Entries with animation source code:
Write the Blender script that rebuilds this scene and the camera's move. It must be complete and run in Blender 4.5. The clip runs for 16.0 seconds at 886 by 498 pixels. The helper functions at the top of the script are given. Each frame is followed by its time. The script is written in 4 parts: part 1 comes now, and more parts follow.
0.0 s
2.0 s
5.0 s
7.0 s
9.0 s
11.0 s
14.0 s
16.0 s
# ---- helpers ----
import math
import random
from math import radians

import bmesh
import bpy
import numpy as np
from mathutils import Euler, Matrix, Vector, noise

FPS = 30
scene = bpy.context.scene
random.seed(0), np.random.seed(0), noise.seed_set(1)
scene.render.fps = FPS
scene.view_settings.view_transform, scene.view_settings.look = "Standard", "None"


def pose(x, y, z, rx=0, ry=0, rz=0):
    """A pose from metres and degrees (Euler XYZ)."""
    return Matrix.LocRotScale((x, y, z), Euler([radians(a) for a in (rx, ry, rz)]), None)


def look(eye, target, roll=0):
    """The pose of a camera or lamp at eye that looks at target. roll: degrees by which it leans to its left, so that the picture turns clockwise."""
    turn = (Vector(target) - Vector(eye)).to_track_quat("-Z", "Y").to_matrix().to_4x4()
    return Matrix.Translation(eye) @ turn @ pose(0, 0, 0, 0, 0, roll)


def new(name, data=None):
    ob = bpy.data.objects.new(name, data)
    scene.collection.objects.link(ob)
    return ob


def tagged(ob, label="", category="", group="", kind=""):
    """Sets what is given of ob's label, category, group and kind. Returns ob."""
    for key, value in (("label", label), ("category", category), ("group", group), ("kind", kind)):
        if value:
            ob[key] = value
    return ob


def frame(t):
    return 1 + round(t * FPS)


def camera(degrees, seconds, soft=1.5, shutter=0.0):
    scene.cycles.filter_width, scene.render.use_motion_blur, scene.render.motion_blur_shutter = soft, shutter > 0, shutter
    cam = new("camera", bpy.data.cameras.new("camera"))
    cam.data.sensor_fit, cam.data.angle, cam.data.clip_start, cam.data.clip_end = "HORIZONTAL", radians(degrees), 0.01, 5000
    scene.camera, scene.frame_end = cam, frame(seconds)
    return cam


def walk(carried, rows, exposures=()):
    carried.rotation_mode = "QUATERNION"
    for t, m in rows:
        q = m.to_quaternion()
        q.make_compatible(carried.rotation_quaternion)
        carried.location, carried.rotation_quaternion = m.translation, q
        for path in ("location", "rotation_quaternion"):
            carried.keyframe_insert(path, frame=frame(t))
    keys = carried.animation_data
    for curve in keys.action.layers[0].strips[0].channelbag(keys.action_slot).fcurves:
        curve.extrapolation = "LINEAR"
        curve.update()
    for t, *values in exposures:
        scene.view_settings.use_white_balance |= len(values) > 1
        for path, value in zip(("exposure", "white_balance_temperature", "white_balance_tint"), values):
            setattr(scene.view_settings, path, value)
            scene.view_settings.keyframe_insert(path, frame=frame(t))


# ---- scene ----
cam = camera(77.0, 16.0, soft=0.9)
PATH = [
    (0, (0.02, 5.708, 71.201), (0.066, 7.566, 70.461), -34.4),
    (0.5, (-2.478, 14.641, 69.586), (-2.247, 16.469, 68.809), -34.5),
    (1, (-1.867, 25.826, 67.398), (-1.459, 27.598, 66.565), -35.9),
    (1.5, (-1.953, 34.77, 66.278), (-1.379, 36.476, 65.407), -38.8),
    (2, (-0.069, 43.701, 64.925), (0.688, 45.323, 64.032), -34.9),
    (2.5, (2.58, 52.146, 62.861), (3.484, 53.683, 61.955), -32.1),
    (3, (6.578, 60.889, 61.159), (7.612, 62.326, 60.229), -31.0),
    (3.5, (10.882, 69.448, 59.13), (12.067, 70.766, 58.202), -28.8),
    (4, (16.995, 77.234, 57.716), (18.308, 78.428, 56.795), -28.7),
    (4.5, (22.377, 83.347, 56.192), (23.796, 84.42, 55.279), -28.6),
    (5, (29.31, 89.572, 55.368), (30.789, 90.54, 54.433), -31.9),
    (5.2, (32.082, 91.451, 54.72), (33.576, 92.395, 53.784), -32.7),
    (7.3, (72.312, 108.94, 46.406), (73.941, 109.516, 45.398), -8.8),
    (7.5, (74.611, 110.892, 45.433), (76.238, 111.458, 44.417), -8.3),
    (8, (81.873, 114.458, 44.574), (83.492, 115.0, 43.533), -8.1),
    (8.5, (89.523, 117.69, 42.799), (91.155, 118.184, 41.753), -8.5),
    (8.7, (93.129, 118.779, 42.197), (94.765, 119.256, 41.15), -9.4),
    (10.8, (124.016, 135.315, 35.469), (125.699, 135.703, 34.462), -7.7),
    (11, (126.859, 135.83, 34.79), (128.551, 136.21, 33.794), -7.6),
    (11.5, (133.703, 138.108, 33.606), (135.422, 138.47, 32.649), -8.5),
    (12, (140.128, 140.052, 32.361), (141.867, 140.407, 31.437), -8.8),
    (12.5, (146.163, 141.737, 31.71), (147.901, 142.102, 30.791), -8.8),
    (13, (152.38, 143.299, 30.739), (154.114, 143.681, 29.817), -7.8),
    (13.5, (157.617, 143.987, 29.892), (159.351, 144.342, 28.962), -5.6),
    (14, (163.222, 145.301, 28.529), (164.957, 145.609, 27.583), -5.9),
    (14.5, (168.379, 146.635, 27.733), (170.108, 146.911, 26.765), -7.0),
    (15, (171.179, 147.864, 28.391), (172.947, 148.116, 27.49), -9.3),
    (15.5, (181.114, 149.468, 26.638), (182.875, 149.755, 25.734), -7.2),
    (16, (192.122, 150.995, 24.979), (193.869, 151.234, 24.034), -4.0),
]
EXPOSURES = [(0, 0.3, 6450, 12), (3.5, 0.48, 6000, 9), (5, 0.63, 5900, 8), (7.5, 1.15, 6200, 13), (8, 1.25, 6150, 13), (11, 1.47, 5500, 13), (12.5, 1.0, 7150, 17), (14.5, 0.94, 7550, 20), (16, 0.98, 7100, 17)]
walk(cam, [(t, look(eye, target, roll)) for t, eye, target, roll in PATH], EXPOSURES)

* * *

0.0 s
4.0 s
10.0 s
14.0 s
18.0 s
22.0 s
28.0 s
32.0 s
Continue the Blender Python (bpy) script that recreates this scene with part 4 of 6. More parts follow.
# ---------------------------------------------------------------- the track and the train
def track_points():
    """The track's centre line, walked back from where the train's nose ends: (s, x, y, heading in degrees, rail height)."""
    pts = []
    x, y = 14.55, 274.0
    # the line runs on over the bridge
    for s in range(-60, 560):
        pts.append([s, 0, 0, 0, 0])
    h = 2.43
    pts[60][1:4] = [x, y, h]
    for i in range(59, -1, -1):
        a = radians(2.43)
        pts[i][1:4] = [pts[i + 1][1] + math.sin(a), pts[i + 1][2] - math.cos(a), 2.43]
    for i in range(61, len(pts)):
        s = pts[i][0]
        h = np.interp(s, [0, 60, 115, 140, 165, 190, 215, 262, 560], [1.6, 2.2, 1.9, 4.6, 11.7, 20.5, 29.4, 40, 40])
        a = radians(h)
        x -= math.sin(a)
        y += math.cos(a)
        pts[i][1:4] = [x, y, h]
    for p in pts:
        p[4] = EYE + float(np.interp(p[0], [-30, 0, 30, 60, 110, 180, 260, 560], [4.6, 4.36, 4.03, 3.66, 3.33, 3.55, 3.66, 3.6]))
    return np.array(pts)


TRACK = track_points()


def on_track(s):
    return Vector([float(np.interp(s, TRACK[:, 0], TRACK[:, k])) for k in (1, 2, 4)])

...

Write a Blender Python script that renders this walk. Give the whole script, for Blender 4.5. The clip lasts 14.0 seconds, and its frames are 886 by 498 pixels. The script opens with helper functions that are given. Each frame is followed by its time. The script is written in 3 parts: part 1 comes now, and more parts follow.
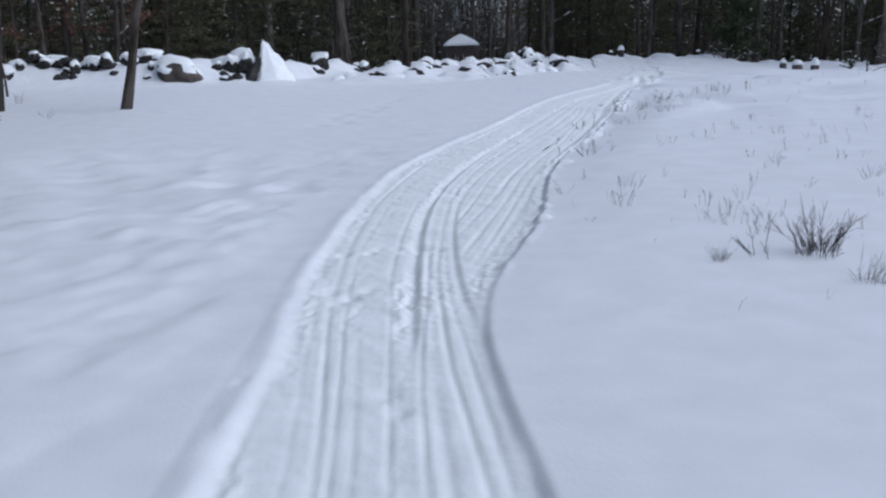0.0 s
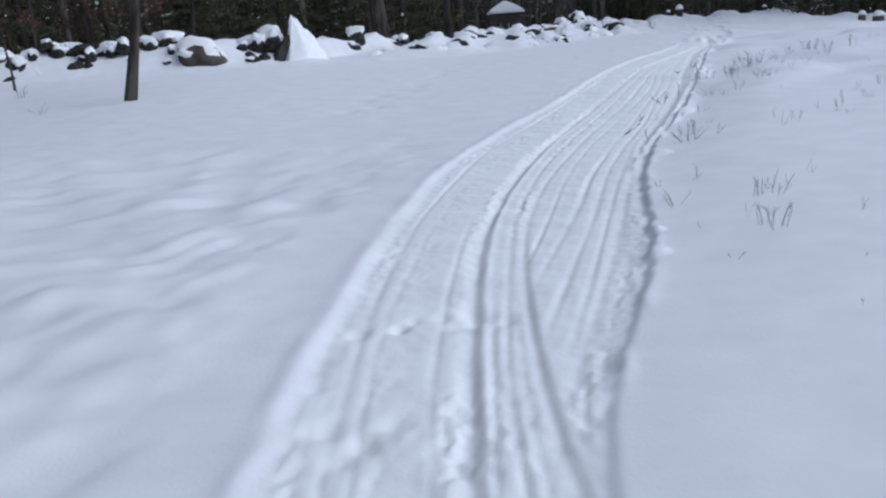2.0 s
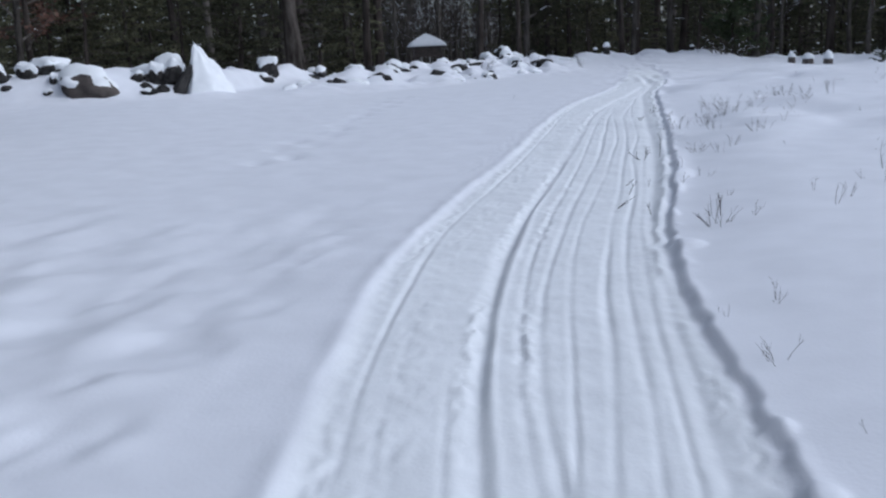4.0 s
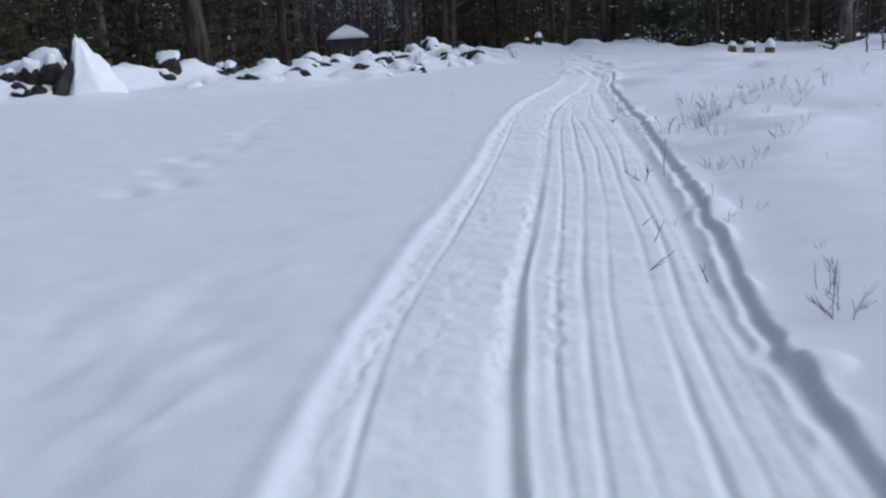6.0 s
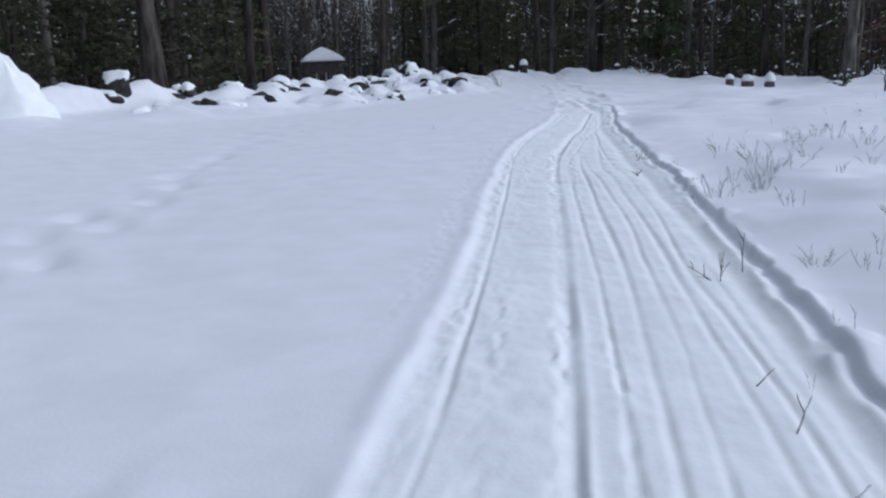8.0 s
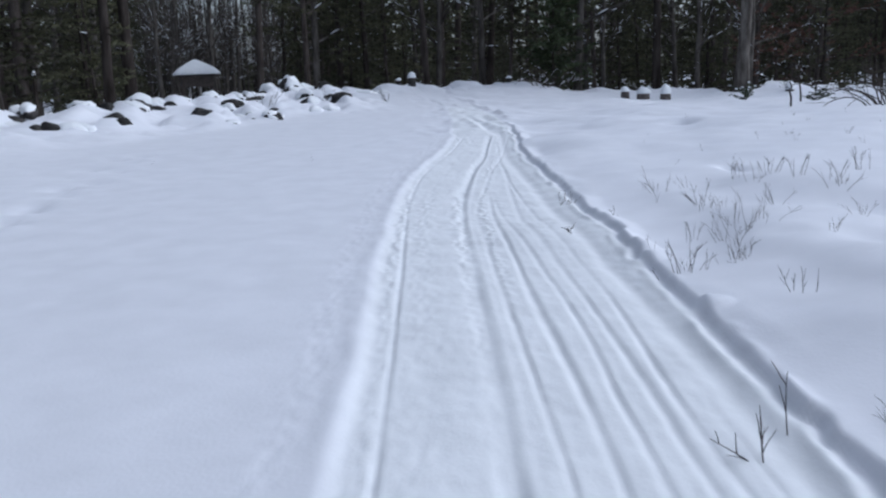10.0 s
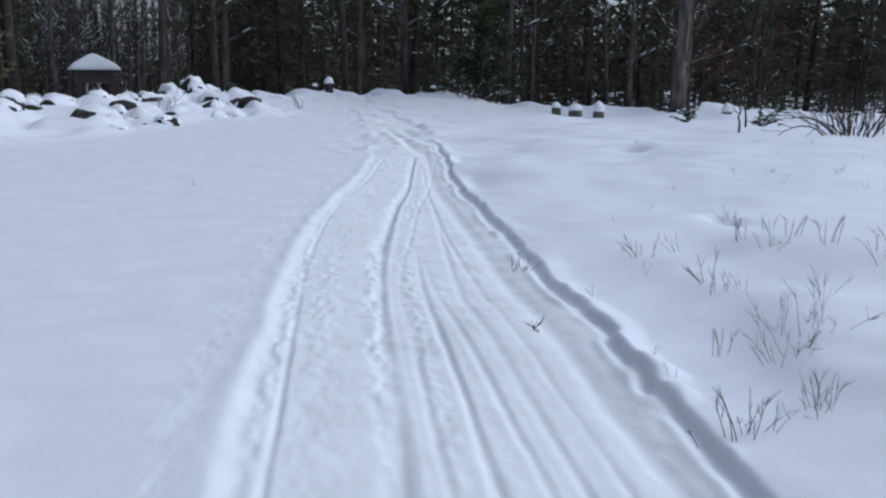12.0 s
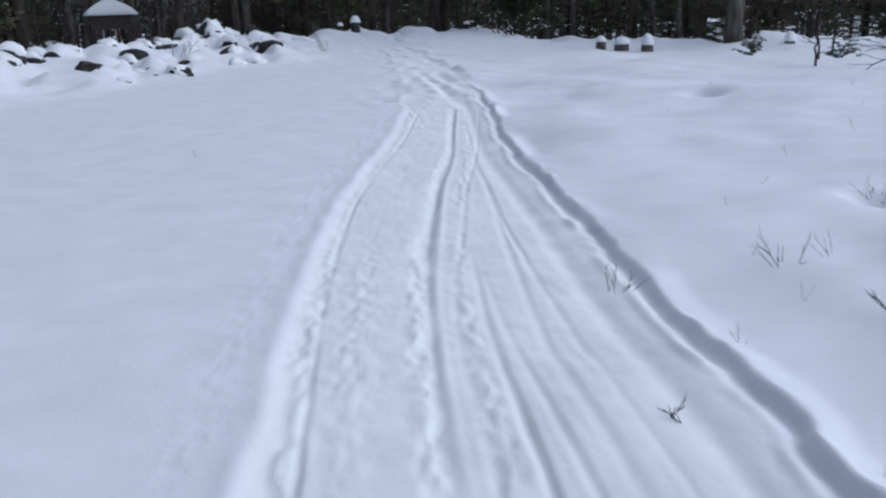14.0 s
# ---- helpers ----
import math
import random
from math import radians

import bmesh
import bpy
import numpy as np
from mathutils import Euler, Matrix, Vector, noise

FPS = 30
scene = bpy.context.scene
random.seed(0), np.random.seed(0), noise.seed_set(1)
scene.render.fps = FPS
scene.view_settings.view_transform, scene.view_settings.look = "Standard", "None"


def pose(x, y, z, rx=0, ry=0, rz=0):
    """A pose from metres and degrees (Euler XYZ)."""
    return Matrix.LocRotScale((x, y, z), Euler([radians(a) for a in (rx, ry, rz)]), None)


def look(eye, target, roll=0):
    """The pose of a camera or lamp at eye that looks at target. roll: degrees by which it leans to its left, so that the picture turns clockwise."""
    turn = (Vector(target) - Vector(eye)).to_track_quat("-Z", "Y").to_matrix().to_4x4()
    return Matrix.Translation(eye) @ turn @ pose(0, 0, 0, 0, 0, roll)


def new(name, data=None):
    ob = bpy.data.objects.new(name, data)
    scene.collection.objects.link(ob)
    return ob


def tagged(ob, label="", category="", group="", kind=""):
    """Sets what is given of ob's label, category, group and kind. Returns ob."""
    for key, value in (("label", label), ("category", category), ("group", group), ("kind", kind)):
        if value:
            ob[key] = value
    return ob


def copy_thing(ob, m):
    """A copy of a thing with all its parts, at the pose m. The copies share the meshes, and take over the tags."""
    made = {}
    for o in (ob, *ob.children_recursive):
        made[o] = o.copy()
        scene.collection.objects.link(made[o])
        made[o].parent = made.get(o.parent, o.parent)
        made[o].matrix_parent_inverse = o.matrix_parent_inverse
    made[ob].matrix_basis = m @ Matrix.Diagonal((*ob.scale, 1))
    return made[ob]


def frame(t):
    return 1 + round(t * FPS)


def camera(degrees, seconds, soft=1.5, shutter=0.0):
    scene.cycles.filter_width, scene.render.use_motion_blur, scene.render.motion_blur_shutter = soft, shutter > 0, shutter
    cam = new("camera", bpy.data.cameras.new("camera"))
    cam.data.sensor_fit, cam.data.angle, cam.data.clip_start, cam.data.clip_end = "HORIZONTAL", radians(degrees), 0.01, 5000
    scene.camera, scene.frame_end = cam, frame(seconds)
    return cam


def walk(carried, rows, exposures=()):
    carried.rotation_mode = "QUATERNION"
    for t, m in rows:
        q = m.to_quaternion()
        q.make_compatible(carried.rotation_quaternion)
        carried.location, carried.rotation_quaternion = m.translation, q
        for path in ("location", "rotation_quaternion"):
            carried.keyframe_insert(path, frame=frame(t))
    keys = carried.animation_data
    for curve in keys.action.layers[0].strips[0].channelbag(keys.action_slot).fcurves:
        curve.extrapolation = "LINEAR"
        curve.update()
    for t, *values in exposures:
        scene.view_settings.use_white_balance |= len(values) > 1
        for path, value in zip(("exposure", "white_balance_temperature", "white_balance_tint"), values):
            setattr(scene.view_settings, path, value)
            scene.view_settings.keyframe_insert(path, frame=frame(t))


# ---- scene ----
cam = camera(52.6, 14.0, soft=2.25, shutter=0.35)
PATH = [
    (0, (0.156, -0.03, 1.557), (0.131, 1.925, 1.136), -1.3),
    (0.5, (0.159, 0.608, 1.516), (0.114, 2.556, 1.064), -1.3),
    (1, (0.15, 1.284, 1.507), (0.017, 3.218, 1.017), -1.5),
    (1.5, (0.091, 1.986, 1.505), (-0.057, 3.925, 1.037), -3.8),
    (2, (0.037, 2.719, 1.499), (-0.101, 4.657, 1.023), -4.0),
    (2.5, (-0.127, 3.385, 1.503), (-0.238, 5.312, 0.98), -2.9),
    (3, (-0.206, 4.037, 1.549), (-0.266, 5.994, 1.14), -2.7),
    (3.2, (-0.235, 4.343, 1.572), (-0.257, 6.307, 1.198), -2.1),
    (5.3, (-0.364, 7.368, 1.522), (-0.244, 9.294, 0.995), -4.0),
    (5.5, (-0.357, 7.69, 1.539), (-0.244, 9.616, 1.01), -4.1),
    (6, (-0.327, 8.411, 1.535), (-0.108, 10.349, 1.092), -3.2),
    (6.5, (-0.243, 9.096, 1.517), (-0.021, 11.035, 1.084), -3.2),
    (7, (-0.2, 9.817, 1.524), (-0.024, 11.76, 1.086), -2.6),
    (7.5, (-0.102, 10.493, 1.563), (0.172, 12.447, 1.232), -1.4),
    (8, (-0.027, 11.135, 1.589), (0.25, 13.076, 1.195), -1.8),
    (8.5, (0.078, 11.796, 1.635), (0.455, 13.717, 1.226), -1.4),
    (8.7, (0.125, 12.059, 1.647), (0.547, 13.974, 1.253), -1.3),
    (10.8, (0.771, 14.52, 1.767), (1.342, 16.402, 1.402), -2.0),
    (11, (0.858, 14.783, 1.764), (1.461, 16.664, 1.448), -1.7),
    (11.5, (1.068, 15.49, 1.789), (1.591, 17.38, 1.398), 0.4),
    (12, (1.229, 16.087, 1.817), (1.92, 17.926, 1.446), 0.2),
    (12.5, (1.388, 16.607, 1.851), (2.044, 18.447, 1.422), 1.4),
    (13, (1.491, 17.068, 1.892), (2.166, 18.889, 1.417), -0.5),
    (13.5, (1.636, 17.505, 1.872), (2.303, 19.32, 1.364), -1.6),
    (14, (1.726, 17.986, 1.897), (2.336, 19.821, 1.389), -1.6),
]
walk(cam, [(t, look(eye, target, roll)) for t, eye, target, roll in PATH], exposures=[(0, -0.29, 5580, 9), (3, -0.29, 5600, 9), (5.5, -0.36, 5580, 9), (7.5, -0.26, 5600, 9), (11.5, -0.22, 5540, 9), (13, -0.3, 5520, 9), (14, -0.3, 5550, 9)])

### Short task
Look through the entries above and report the number of lines that contain "Each". Write only the number.

### The output
2